◆ **Data excerpts**
┌──

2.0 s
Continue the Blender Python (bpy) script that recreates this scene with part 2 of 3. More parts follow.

└──
┌──

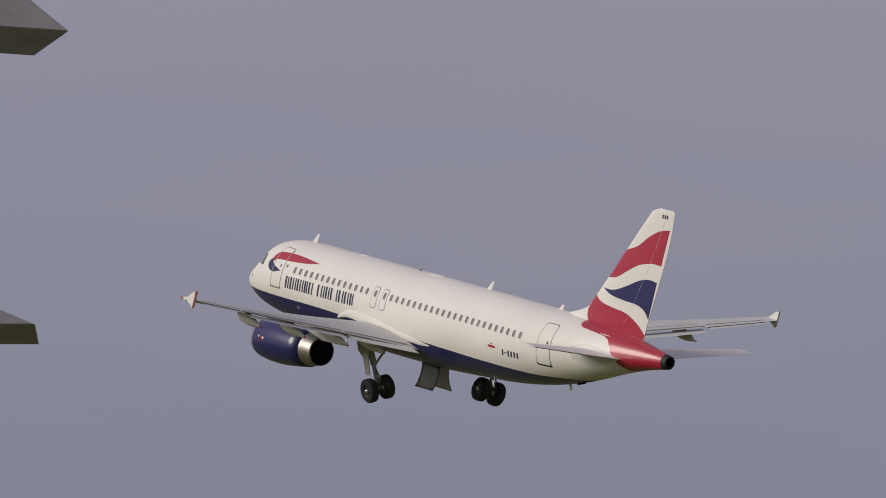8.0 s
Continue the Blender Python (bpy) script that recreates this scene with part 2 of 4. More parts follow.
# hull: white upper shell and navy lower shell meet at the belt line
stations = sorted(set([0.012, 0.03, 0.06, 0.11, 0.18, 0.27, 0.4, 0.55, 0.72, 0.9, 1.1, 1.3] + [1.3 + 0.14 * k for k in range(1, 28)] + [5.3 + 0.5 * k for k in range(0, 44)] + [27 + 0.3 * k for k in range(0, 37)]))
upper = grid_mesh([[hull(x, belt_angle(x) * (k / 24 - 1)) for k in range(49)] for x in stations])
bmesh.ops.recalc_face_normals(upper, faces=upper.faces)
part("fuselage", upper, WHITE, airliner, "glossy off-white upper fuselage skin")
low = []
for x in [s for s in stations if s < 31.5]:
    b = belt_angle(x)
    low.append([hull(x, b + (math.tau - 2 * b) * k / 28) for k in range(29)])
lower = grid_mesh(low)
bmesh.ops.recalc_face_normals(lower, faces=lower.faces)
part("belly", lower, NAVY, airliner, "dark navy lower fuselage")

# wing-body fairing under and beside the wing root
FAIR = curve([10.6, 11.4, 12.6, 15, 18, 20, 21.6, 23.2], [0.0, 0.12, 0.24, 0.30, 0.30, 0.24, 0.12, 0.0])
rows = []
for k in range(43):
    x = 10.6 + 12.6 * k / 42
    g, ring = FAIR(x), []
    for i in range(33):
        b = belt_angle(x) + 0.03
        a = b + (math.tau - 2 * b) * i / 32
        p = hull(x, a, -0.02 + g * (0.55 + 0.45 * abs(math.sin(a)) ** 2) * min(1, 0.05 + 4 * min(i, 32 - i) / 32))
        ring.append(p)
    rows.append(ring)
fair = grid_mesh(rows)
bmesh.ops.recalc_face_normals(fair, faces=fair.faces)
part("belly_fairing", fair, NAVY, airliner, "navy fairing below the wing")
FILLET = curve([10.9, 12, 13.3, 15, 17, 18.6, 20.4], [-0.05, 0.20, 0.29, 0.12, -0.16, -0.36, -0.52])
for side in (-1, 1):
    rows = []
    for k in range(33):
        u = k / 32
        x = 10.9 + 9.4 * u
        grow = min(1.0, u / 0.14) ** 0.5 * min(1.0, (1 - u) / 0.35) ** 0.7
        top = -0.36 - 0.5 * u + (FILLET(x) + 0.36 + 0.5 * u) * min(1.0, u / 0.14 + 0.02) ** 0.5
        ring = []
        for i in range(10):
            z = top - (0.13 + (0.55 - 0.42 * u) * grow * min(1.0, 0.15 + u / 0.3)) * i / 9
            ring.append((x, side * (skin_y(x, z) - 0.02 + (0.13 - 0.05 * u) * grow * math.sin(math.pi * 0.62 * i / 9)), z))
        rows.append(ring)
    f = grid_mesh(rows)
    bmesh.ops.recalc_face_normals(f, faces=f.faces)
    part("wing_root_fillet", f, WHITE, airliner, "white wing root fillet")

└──
┌──

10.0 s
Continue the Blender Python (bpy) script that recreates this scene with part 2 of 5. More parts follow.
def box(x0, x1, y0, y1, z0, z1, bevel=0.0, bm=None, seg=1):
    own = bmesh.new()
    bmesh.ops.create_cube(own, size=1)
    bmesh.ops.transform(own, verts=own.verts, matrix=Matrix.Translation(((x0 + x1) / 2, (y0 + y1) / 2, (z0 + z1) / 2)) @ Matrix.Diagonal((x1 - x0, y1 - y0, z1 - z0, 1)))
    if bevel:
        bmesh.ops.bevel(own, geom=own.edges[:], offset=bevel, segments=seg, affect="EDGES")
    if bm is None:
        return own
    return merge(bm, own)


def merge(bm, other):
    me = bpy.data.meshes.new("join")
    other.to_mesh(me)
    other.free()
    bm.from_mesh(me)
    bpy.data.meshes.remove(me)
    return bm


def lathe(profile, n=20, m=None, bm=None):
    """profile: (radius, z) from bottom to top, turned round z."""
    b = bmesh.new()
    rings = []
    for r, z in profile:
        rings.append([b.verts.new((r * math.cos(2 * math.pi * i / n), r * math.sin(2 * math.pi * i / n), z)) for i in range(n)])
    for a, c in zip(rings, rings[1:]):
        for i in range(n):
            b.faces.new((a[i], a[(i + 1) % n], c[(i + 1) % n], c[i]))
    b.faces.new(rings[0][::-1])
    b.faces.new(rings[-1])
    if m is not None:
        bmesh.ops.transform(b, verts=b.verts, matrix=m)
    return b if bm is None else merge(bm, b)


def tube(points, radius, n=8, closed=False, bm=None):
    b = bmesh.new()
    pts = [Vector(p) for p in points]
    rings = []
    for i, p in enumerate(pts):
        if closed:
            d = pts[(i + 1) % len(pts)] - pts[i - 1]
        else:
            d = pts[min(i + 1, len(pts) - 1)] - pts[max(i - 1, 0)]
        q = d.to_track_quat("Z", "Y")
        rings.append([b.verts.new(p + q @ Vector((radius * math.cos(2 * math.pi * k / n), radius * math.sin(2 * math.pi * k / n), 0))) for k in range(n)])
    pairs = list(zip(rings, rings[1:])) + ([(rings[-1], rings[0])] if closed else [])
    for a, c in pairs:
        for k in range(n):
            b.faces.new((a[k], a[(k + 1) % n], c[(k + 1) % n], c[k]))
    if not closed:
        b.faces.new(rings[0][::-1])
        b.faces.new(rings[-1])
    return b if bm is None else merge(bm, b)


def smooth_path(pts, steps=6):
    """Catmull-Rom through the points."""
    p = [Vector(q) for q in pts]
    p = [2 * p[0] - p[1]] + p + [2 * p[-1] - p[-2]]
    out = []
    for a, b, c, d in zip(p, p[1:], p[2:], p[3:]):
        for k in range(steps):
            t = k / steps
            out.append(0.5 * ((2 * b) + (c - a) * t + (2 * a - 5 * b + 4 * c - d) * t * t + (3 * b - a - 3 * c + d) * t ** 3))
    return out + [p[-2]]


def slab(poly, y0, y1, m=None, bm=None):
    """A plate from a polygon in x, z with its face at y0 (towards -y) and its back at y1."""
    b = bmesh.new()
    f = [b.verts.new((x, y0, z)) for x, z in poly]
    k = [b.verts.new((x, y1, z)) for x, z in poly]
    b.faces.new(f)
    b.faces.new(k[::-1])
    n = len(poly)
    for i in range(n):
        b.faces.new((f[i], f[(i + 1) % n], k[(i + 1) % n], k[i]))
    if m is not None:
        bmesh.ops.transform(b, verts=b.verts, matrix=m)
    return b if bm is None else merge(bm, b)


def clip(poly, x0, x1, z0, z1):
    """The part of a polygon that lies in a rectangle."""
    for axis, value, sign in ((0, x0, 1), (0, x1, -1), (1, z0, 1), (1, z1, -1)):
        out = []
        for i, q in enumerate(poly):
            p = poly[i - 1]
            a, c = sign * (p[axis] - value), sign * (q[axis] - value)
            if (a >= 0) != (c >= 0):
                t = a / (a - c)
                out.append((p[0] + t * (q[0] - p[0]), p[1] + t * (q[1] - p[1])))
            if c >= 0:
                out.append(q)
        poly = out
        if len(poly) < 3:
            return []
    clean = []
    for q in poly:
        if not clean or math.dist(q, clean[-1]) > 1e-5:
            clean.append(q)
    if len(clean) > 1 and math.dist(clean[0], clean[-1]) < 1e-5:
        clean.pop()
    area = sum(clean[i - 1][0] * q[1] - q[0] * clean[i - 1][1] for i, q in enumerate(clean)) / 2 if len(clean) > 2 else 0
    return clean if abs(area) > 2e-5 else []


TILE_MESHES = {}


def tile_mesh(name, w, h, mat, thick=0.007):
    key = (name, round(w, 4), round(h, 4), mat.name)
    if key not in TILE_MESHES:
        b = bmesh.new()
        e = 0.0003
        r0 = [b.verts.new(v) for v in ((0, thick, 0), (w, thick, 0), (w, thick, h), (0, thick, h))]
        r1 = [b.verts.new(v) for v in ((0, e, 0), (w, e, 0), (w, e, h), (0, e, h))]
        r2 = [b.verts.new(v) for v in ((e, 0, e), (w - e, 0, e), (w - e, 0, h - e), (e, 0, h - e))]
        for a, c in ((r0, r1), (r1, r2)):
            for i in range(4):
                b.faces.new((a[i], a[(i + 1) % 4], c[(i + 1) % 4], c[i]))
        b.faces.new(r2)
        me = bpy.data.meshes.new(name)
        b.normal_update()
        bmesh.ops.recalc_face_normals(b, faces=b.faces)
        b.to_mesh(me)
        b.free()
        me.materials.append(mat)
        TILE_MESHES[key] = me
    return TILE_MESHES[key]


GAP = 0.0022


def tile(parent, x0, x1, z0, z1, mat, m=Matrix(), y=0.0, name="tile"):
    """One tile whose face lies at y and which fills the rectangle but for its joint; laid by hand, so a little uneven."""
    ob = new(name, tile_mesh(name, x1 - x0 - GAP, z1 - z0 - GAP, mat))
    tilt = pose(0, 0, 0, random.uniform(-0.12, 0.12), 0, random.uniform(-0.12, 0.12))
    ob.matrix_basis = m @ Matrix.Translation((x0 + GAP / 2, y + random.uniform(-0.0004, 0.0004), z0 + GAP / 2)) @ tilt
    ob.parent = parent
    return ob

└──

◆ **What to do**
Of the lines in the data above, how many contain the word "Python"? Give only that figure.

◆ **Result of the task**
3